— START RECORD EXCERPTS —

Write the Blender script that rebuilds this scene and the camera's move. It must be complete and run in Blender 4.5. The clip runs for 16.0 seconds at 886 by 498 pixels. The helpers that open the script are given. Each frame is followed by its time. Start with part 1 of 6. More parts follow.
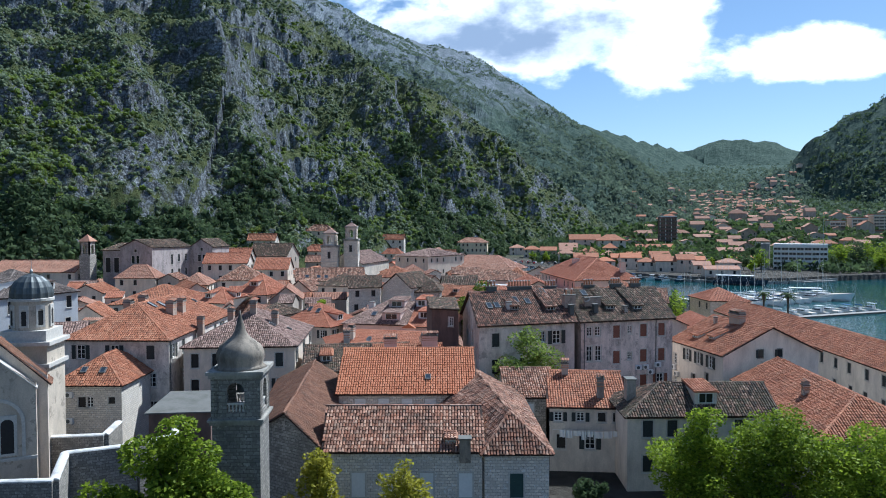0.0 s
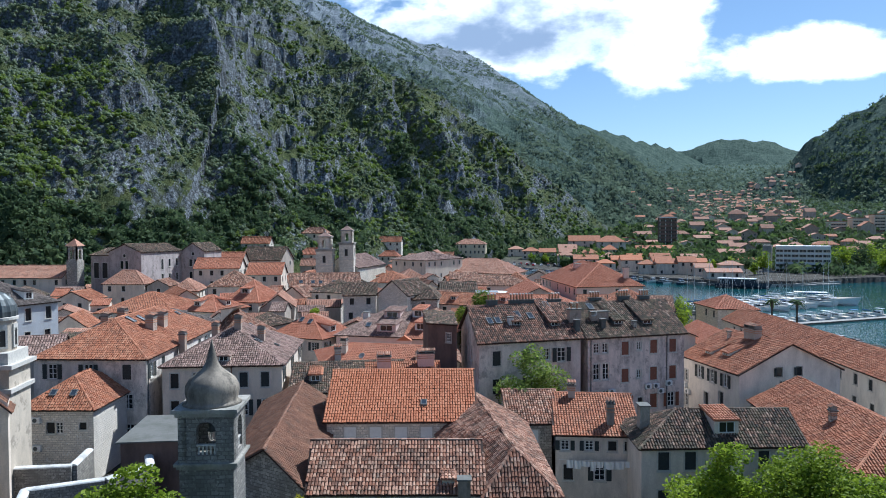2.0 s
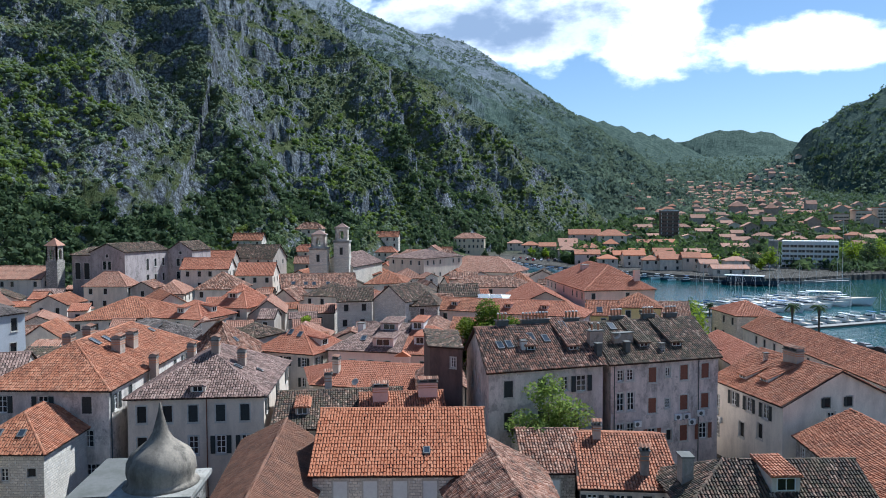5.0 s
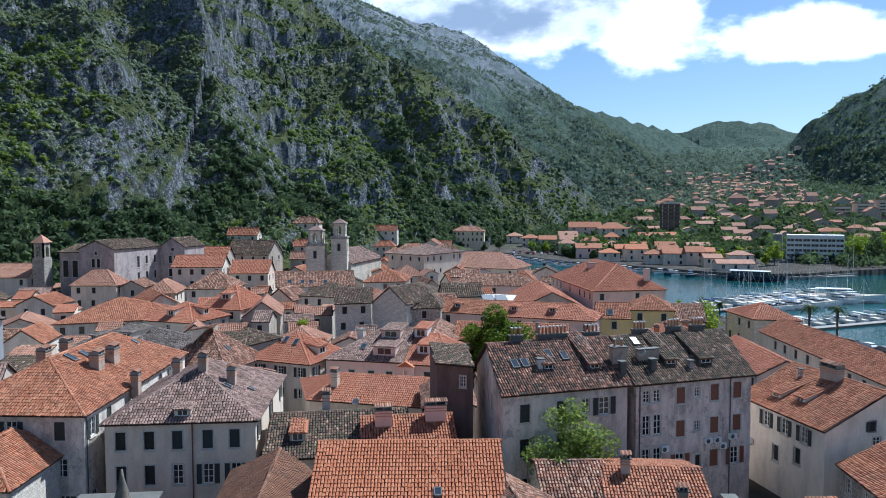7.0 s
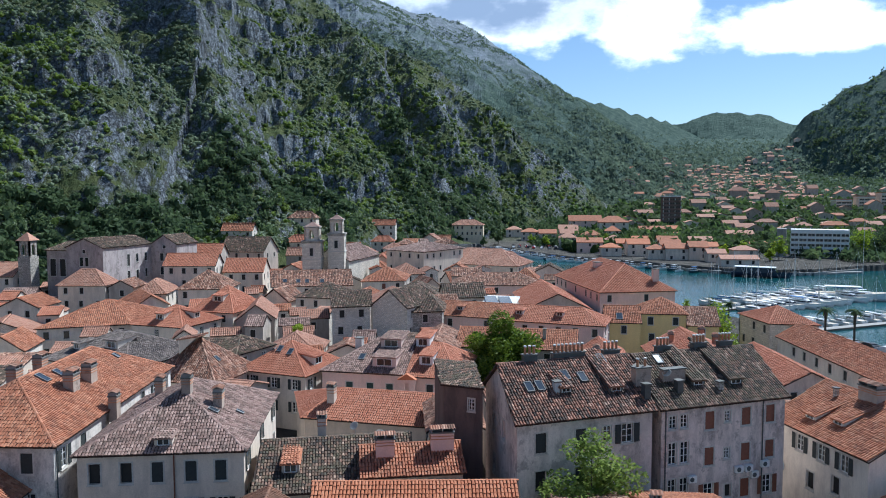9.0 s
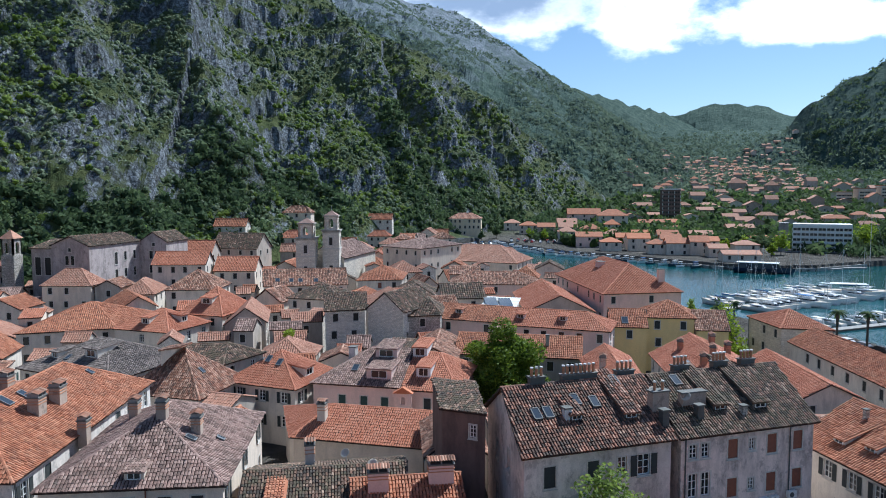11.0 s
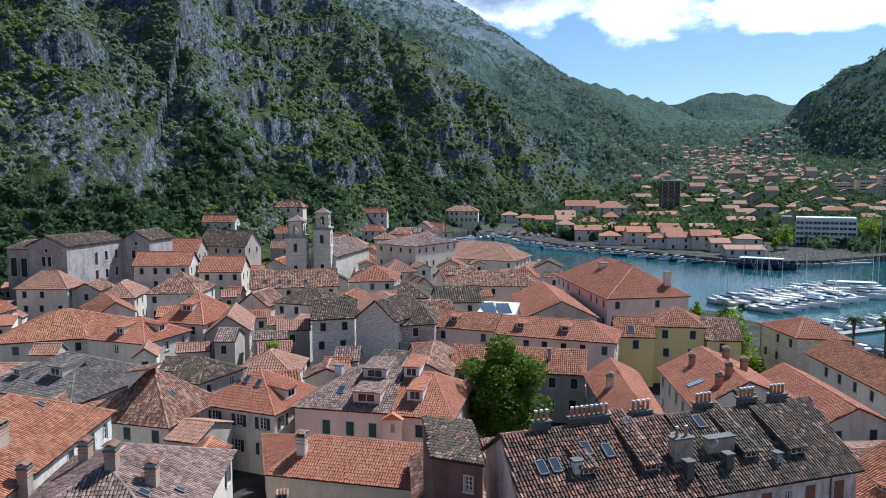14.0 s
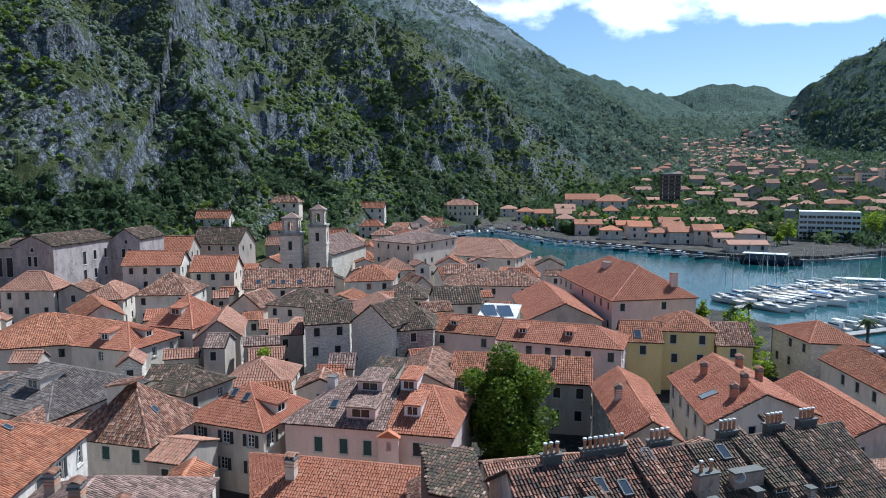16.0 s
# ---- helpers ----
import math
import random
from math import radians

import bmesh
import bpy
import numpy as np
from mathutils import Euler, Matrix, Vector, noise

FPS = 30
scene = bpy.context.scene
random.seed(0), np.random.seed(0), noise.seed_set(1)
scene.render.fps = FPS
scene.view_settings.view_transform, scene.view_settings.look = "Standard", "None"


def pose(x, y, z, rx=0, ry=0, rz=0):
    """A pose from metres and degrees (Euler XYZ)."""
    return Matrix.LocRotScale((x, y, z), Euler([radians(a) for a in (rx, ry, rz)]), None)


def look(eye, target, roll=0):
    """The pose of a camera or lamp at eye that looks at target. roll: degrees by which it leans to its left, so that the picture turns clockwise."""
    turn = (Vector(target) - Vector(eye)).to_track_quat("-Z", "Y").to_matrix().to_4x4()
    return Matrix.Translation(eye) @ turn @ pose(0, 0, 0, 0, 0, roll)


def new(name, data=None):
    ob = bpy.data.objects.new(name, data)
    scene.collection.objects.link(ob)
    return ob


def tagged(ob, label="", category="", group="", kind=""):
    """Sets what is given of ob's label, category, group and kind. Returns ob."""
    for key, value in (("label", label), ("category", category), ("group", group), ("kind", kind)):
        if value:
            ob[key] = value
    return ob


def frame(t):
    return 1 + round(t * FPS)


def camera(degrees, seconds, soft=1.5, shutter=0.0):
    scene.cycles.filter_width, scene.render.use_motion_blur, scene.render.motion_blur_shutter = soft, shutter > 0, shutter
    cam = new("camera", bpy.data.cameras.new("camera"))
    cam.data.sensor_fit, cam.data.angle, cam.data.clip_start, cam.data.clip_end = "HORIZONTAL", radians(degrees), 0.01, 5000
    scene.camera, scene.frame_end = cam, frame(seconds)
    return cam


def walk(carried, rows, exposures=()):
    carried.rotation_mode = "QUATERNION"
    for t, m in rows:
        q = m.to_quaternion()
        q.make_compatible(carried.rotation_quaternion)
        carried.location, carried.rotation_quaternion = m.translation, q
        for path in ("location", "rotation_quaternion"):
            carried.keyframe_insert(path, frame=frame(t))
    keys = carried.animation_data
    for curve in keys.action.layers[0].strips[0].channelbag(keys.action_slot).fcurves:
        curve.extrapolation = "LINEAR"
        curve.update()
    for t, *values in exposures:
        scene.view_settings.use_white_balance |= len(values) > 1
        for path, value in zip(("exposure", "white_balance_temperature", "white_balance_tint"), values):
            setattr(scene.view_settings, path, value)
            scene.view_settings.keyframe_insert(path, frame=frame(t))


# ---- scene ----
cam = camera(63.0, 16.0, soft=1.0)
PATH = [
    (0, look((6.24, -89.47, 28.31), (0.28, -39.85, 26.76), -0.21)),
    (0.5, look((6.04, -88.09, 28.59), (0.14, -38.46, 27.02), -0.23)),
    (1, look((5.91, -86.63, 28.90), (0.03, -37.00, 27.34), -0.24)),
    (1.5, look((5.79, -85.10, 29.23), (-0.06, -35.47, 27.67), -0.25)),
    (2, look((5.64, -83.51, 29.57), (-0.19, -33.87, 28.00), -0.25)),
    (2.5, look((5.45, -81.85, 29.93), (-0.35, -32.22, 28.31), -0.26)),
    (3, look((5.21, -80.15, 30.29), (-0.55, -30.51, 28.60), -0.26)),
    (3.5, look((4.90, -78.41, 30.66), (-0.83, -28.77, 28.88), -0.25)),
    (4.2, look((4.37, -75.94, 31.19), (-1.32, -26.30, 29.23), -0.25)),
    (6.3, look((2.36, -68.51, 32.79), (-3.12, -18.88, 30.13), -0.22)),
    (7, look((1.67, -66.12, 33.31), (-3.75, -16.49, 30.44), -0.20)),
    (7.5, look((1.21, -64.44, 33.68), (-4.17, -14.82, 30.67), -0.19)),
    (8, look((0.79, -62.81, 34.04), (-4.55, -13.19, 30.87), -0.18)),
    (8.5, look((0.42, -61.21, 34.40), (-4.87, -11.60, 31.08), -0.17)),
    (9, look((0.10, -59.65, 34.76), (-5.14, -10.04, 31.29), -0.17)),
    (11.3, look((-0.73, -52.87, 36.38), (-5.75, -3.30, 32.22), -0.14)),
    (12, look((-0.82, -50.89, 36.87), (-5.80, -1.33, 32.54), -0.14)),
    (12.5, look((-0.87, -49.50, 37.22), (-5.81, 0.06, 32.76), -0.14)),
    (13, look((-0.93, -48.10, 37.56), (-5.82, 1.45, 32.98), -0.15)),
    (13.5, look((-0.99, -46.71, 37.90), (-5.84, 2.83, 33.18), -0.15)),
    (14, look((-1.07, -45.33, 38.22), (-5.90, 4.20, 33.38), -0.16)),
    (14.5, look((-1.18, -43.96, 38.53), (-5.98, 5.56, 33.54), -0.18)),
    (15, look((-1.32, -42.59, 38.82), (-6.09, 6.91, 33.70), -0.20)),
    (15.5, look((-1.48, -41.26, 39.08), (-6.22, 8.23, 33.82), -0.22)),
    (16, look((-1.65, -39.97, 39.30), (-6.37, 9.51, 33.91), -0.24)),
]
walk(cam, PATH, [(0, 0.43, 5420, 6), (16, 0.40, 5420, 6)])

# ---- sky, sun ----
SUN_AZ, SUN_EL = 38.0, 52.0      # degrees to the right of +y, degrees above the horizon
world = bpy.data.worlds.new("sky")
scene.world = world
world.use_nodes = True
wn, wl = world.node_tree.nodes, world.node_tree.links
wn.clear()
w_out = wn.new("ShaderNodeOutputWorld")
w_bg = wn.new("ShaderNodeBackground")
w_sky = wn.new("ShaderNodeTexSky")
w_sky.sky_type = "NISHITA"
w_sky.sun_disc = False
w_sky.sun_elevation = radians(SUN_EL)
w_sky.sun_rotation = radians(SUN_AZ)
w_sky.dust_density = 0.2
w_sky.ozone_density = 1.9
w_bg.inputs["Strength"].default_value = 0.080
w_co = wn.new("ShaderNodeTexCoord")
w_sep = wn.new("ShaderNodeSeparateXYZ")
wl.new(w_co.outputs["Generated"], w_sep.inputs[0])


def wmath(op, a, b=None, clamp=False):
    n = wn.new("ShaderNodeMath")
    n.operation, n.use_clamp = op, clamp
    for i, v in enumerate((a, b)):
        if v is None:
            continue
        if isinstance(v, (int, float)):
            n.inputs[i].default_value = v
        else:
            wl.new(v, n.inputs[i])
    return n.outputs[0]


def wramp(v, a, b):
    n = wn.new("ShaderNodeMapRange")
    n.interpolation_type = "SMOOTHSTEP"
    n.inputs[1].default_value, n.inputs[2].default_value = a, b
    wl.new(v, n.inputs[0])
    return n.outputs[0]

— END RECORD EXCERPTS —
— START RECORD EXCERPTS —

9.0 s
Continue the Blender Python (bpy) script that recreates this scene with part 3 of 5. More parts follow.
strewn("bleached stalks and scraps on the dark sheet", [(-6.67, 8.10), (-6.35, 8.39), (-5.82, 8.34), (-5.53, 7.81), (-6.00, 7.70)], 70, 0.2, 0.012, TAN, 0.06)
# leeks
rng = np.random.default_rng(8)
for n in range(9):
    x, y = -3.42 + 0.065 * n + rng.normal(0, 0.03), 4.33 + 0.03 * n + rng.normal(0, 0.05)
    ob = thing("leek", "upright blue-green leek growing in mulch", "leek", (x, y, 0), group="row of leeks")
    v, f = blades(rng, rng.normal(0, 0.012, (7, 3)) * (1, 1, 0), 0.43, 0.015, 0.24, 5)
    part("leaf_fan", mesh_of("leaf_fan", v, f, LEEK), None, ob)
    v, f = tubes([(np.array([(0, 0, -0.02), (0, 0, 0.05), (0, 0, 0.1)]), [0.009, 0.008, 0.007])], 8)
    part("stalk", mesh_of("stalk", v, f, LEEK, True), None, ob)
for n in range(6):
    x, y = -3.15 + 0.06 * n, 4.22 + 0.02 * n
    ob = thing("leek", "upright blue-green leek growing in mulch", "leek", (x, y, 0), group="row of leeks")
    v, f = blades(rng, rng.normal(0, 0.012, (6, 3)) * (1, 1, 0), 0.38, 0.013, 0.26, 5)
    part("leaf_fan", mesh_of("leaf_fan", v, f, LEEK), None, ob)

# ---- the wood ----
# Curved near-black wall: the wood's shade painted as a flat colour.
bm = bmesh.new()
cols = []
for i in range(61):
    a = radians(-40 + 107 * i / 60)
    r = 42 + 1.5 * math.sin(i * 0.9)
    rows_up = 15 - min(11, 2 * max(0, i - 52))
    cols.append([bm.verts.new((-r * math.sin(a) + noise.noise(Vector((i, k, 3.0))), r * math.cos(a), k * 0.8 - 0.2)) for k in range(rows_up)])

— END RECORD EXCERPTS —

Transcribe only the lines from the line holding "Write the Blender" through the line holding "of a camera", inclusive, without any of the pictures.

**SOLUTION TO THE PROBLEM**.
Write the Blender script that rebuilds this scene and the camera's move. It must be complete and run in Blender 4.5. The clip runs for 16.0 seconds at 886 by 498 pixels. The helpers that open the script are given. Each frame is followed by its time. Start with part 1 of 6. More parts follow.
0.0 s
2.0 s
5.0 s
7.0 s
9.0 s
11.0 s
14.0 s
16.0 s
# ---- helpers ----
import math
import random
from math import radians

import bmesh
import bpy
import numpy as np
from mathutils import Euler, Matrix, Vector, noise

FPS = 30
scene = bpy.context.scene
random.seed(0), np.random.seed(0), noise.seed_set(1)
scene.render.fps = FPS
scene.view_settings.view_transform, scene.view_settings.look = "Standard", "None"


def pose(x, y, z, rx=0, ry=0, rz=0):
    """A pose from metres and degrees (Euler XYZ)."""
    return Matrix.LocRotScale((x, y, z), Euler([radians(a) for a in (rx, ry, rz)]), None)


def look(eye, target, roll=0):
    """The pose of a camera or lamp at eye that looks at target. roll: degrees by which it leans to its left, so that the picture turns clockwise."""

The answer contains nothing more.